Listen, divorce sucks. On top of a very stressful down right awful life change, now you have a completely different friends list than prior to signing those divorce papers. Some of those friends will no longer be your friend and that is ok. Some of those friends are married couples with or without kids or single without kids. You may feel like you are short on friends that share your struggles. I know I sure did.
HERE’S MY EXTENSIVE GUIDE TO MAKING FRINEDS AFTER DIVORCE WHEN YOU HAVE KIDS.
What kind of friend are you looking for?
I want friends that inspire me, make me a better person, and in their own way make me feel I am enough the way I am.
Maybe she is your oldest friend who has heard every story and been through every obstacle with you and has never once judged you (Hi Melanie).
Perhaps she understands some of your life becasue she is living right along with you (long story) but she is your voice of reason when you need it (Erin, I am looking at you).
Maybe it is a group of women who are inspiring because they too are single mothers who have the same struggles as you (I’m looking at you, Amy, Kathy, Rachael and Stephanie).
Maybe she has the same “type” of family as you do and just understands you, loves your children like you do and is completely selfless with everything she does (Kristen, this is you!)
Maybe she’s a relative that supports you 100% and loves you unconditionally (Hugs and kisses Aunt Mary).
So think about the type of people you want in your life. This is the moment you will get to choose who you want to be part of your life. Don’t think everyone will be your friend or should be your friend. Maybe you need a friend with whom will gladly trade parenting horror stories with you or a girlfriend who will stay up late bar hoping. As long as they make you happy, they are who you need!
Christian Moms, I have a Few Groups for You.
Join divorce care or single and parenting groups. Both of these groups make you feel comfortable and accepted. You will discover that there are others who have the same kind of feelings you do, and they understand the hurt and pain you are going through.
Most people will tell you that parenting is difficult, which is true but parenting while divorced is even harder. Joining a group where you are walked through problems and solutions is a bonus. In a group, separated from the single fathers, other single moms can discuss their feelings, concerns and solutions.
Most people will agree and say that separation and divorce are very painful experiences. You may feel isolated and think no one understands. Divorce care is a great way to help face these challenges and start rebuilding your life.
I have a family of friends now due to the single and parenting that I took at my local church.
This should be easy to figure out. Get those kids out and involved in sports. You can go to the local YMCA or rec center and see what is offered.
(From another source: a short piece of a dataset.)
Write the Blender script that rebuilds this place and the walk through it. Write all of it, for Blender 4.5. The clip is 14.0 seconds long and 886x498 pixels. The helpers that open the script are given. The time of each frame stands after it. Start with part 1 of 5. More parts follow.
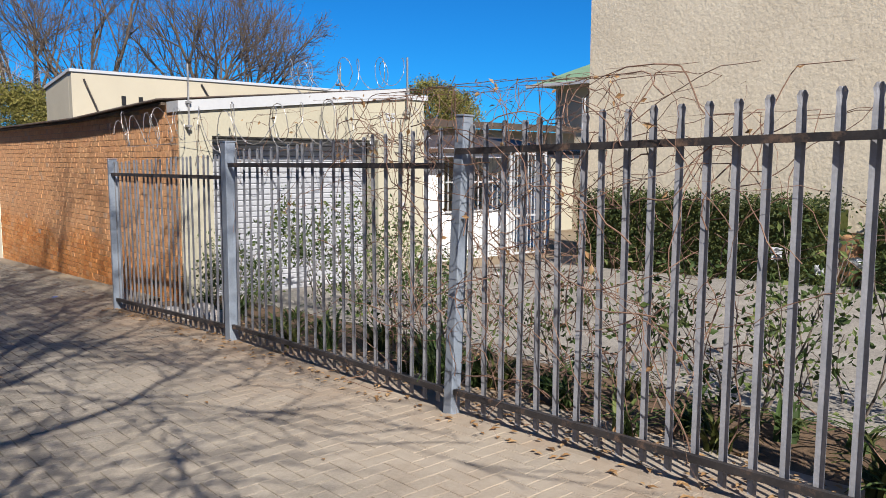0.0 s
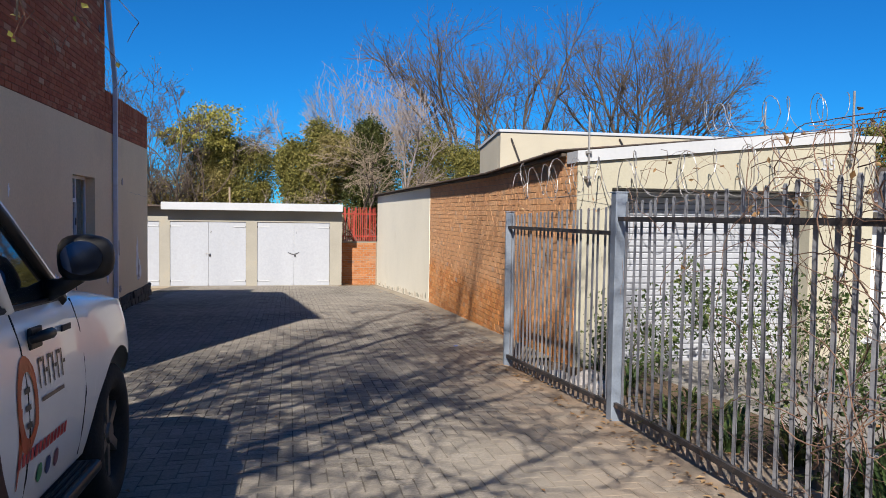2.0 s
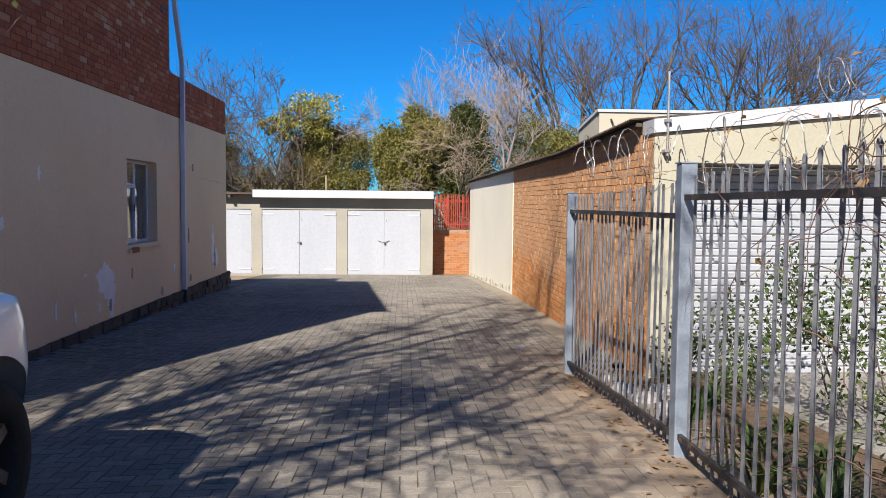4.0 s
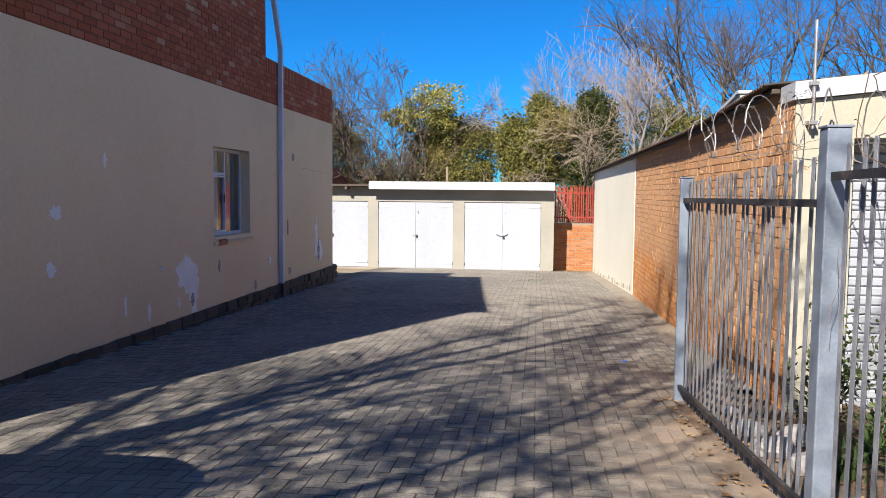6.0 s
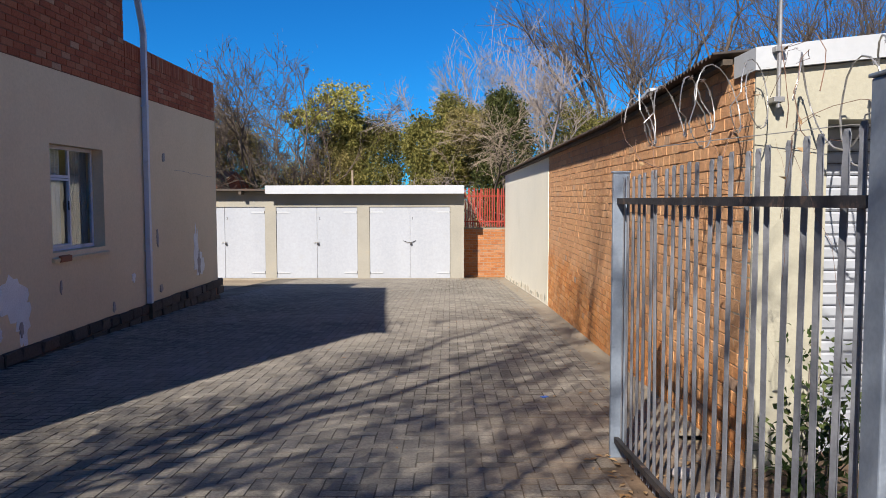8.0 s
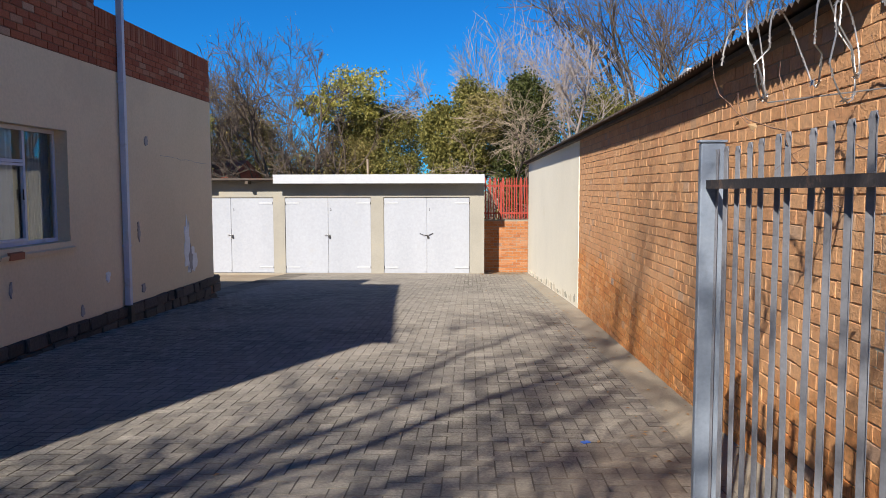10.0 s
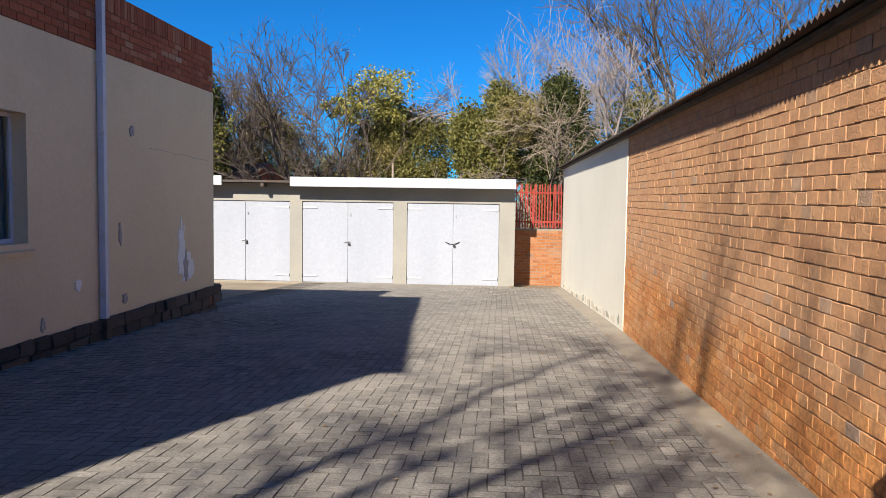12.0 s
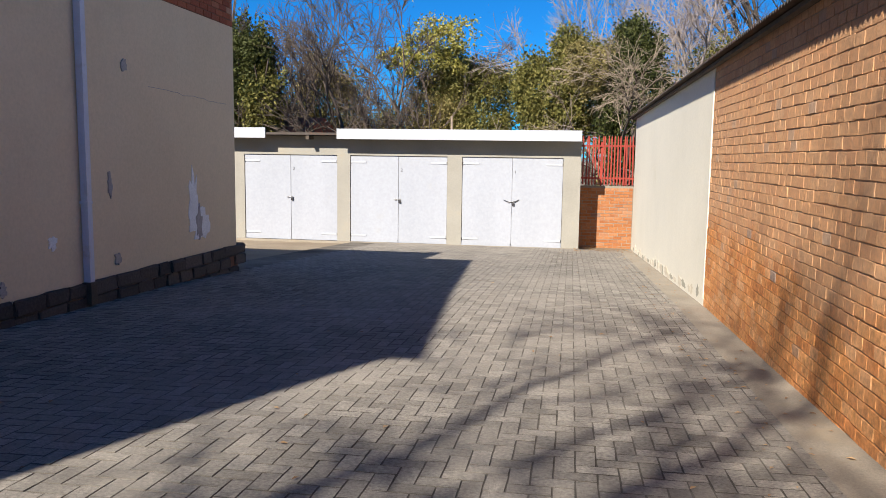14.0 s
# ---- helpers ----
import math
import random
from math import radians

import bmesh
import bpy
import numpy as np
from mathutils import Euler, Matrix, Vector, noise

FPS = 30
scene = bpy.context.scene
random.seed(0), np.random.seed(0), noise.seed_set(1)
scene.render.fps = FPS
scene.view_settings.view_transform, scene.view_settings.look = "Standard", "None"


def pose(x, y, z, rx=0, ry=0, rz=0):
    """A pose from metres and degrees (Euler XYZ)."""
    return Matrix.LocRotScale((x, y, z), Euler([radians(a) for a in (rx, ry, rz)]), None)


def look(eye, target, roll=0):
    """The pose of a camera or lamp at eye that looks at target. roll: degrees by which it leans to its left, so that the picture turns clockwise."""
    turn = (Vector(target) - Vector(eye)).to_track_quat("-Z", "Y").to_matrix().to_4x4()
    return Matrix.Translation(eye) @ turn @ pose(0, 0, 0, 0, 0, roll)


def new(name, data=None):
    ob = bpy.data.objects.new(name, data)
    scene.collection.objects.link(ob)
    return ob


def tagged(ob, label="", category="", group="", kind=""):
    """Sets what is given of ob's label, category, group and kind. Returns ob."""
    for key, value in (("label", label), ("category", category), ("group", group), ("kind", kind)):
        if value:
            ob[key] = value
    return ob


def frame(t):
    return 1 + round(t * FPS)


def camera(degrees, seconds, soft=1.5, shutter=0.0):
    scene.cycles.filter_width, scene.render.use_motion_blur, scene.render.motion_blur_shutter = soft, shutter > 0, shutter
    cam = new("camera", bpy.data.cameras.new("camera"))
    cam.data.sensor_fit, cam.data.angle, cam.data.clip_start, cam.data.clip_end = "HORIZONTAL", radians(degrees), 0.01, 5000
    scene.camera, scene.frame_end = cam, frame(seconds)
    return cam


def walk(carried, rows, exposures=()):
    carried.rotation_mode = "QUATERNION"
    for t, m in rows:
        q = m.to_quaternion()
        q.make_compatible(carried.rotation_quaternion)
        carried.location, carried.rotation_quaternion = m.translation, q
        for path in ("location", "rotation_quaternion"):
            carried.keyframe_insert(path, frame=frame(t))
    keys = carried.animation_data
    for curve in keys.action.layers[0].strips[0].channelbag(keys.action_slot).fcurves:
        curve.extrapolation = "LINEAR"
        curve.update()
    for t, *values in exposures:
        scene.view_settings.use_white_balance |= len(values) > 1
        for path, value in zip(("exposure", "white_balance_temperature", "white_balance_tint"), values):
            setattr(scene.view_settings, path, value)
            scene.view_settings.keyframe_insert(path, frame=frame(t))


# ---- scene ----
cam = camera(59.6, 14.0, 0.9)
PATH = [
    (0, (0.085, 0.172, 1.594), (1.406, 1.657, 1.37), 0.3),
    (0.5, (0.258, 0.277, 1.567), (1.148, 2.055, 1.348), 0.8),
    (1, (0.426, 0.475, 1.585), (1.006, 2.379, 1.387), 0.9),
    (1.5, (0.56, 0.77, 1.597), (1.041, 2.708, 1.488), 1.0),
    (2, (0.743, 0.985, 1.583), (1.135, 2.944, 1.49), 0.8),
    (2.2, (0.836, 1.079, 1.588), (1.178, 3.048, 1.497), 0.8),
    (4.3, (1.676, 2.251, 1.513), (1.736, 4.247, 1.386), 0.4),
    (4.5, (1.728, 2.369, 1.509), (1.751, 4.365, 1.382), 0.3),
    (5, (1.872, 2.659, 1.499), (1.772, 4.652, 1.366), 0.3),
    (5.5, (2.032, 2.945, 1.502), (1.808, 4.928, 1.364), 0.5),
    (6, (2.071, 3.266, 1.472), (1.831, 5.247, 1.327), 0.5),
    (6.5, (2.098, 3.637, 1.472), (1.864, 5.618, 1.324), 0.2),
    (7, (2.231, 4.005, 1.476), (2.082, 5.994, 1.327), 0.4),
    (7.5, (2.198, 4.389, 1.446), (2.139, 6.384, 1.31), 0.3),
    (7.7, (2.182, 4.545, 1.456), (2.164, 6.541, 1.324), -0.1),
    (9.8, (2.245, 6.131, 1.407), (2.225, 8.125, 1.254), -0.2),
    (10, (2.237, 6.277, 1.414), (2.165, 8.27, 1.259), -0.1),
    (10.5, (2.185, 6.636, 1.405), (2.046, 8.627, 1.273), -0.1),
    (11, (2.199, 7.025, 1.369), (2.071, 9.016, 1.234), 0.1),
    (11.5, (2.256, 7.449, 1.355), (2.145, 9.441, 1.22), 0.5),
    (12, (2.224, 7.842, 1.318), (2.078, 9.832, 1.186), 0.8),
    (12.5, (2.246, 8.217, 1.288), (1.988, 10.196, 1.152), 0.8),
    (13, (2.338, 8.63, 1.257), (2.016, 10.596, 1.087), 1.1),
    (13.5, (2.347, 9.061, 1.216), (2.012, 11.024, 1.033), 1.1),
    (14, (2.42, 9.506, 1.155), (2.097, 11.466, 0.919), 0.8),
]
walk(cam, [(t, look(eye, target, roll)) for t, eye, target, roll in PATH],
     exposures=[(0.0, 0.84), (2.0, 0.84), (4.5, 1.06), (5.0, 1.12), (6.5, 1.2), (7.0, 0.92), (7.5, 0.88), (10.0, 0.94), (10.5, 1.10), (12.5, 1.04), (14.0, 1.04)])

# ---- light ----
SUN_WAY = Vector((0.48, 1.2, -1.0)).normalized()
world = bpy.data.worlds.new("sky")
scene.world = world
world.use_nodes = True
sky = world.node_tree.nodes.new("ShaderNodeTexSky")
sky.sky_type = "NISHITA"
sky.sun_disc = False
sky.sun_elevation = math.asin(-SUN_WAY.z)
sky.sun_rotation = math.atan2(-SUN_WAY.x, -SUN_WAY.y)
sky.altitude = 1400
sky.air_density = 1.0
sky.dust_density = 0.0
sky.ozone_density = 3.0
deep = world.node_tree.nodes.new("ShaderNodeMix")
deep.data_type, deep.blend_type = "RGBA", "MULTIPLY"
deep.inputs[0].default_value = 1.0
deep.inputs[7].default_value = (0.10, 0.79, 1.48, 1.0)
world.node_tree.links.new(sky.outputs[0], deep.inputs[6])
world.node_tree.links.new(deep.outputs[2], world.node_tree.nodes["Background"].inputs[0])
world.node_tree.nodes["Background"].inputs[1].default_value = 0.042
sun_data = bpy.data.lights.new("sun", "SUN")
sun_data.energy = 5.0
sun_data.angle = radians(0.53)
sun_data.color = (1.0, 0.94, 0.84)
sun = new("sun", sun_data)
sun.rotation_mode = "QUATERNION"
sun.rotation_quaternion = SUN_WAY.to_track_quat("-Z", "Y")
scene.view_settings.exposure = 0.84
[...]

Also, there are gymnastics centers, baseball leagues and karate dojos that may spark interest in your children.
Once these kids are signed up, go to the practices and do not sit alone. Sit next to other parents. Do not close yourself off. When its game time or meet time sit next to those same parents and start talking.
My daughter does volleyball and my son does basketball at the local YMCA and I have met many good people, some of which have turned out to be friends I will have for a lifetime.
Your local library or book store probably has story time. This is great because you sit on the carpet with the littlest children or plop your slightly older ones on the carpet and you sit in the back while a book is read to them. After, you get to wander the shelves for some books to take home and read together.
Let you child sit and “read” a bit on their own while you talk to the other moms.
Your Child's school
What better location to find other parents your child’s age than at school? Time to get that volunteer application complete and background check done. Start volunteering for everything.
If your child is in grade school, reach out to the teacher and see what volunteer opportunities are available. You might be able to chaperone field trips or even parties at school.
If your kiddo is in middle school or high school, they will have multiple teachers and this gives you plenty of volunteer experiences. Band, choir and theater have many opportunities due to the many performances those students will have. National junior honor society, robotics and math all have events as well that need parent volunteers. I have met many parents volunteering and have actually made plans with a few to get together outside of school events!
Just get involved!
MOPS-Mothers of Preschoolers
This is an international organization started in 1973 by a group of moms who got together and shared their parenting journey together. What a wonderful way to live life, helping each other through motherhood.
Usually the group is formed in your city or town giving you a chance to meet other moms in your own community.
Your child doesn’t have to be a preschooler though so don’t let that discourage you, the groups now include moms of older children as well.
Situation Specific Groups
Homeschoolers groups, Moms of Twins groups, special needs groups and adoption groups are all great groups. Since each of these groups are situation specific, the challenges you face each day will mirror some of the challenges other parents of these groups have.
How wonderful a feeling have someone who understands your challenges completely!
Weed Out the Bad Ones
Of course over time, people and circumstances will change leaving you to evaluate the friendships and if they are still of value to you. If you are working very hard at the friendship or you feel drained or even insecure then maybe that friendship isn’t right for you.
Only focus on the healthy relationships and nurture those, water those flowers and get rid of the weeds.